Despite an emergence of book events in mainland China, the now 24-year-old Taipei Book Fair continues to remain a go-to trade show. This year's event, running February 16-21, featured the theme of “Reading the World” and counted exhibitions from 66 countries.
What the Taiwan book industry lacks in size, comparing it to the neighboring market in China, it makes up for in vibrancy. Taiwan, an island of 23.5 million people has roughly 100 active publishers that produce some 40,000 new titles a year. China, which has a population of 1.25 billion, produces only 440,000 new titles a year. It's in part Taiwan's impressive title output that has kept the nation's book industry, and book fair, an attractiven event to overseas publishers.
Hungary, the guest of honor at this yeat's fair, brought titles from 700 of its publishers to the fair. Zsuzsanna Szabo, project manager for Publishing Hungary, called the event a "great opportunity to present Hungarian culture, literature, music and gastronomy to this part of the world."
Few American publishers, save educational presses with offices on the island, attended the show. This is largely because most small and mid-sized houses have been using local companies to both represent and distribute their titles, namely B.K. Norton and Bookman.
A number of American titles are displayed at the combined Bookman/B.K. Norton booth. “Adult readers in Taiwan tend to go for titles that are insightful and intellectually challenging," said Jerome Su, owner of both Bookman and B.K. Norton. Nonetheless, they do seem interested in the same fads as readers elsewhere. To that end, Su said that adult coloring books have been very popular in Taiwan the last year. He noted that some local publishers sold upwards of 500,000 copies of adult coloring books within six months of publication.
For first-time exhibitor Rowohlt, the German publisher of Marie Kondo’s The Life-changing Magic of Tidying Up, the fair offered a chance to promoted new titles. One, Martin Walser’s Ein Liebender Mann (translated in English as A Loving Man), was just published in Taiwan. “We sell about six to 10 titles per year to Taiwanese publishers,” said foreign rights manager Susanne Begemann.
Bardon Chinese Media Agency's David Tsai, said he thinks there's been a shifting interest among Taiwanese readers. "Previously, self-help and finance titles were the popular genres.
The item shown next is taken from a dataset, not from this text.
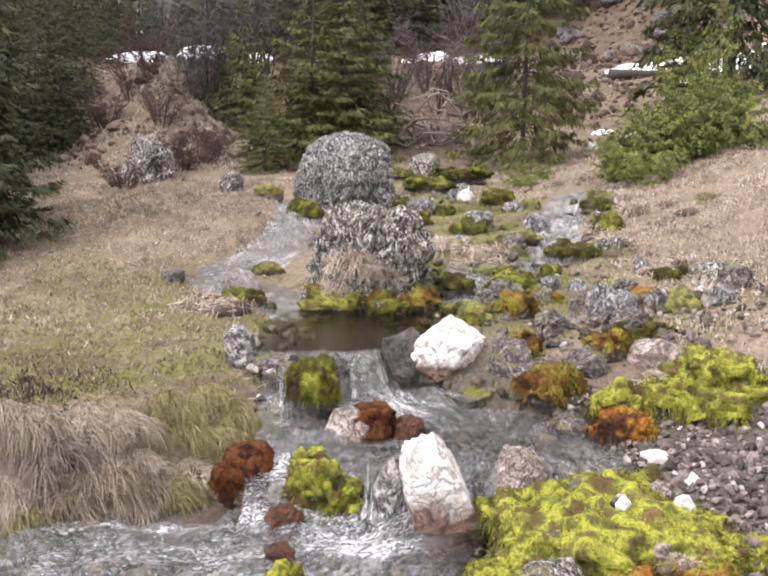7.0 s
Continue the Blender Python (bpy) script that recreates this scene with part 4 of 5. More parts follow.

Nowadays, publishers are more interested in titles about history, governance, democracy, equality and 21st-century capitalism." He illustrated his point by naming two recent bestsellers in Taiwan: Angus Deaton’s The Great Escape, and Peter Thiel’s Zero to One.
Rights manager Nerrilee Weir at Penguin Random House Australia said a slow-down in the Taiwan economy has adversely affected his house's rights sales. “Publishers are buying fewer titles and becoming very selective," he said. "Books that would have a chance to be sold to Taiwan four years ago are now no longer attractive to the market."
Unlike publishers in China, who want "bestsellers and award winners," Taiwan publishers want books with "literary merit," Weir said. She also noted that her house has seen more local success with children's books. “We have sold more children’s books than adult titles to Taiwan publishers. And although we have sold more to China in the past three to four years than to Taiwan, this market and its annual fair remain important to us."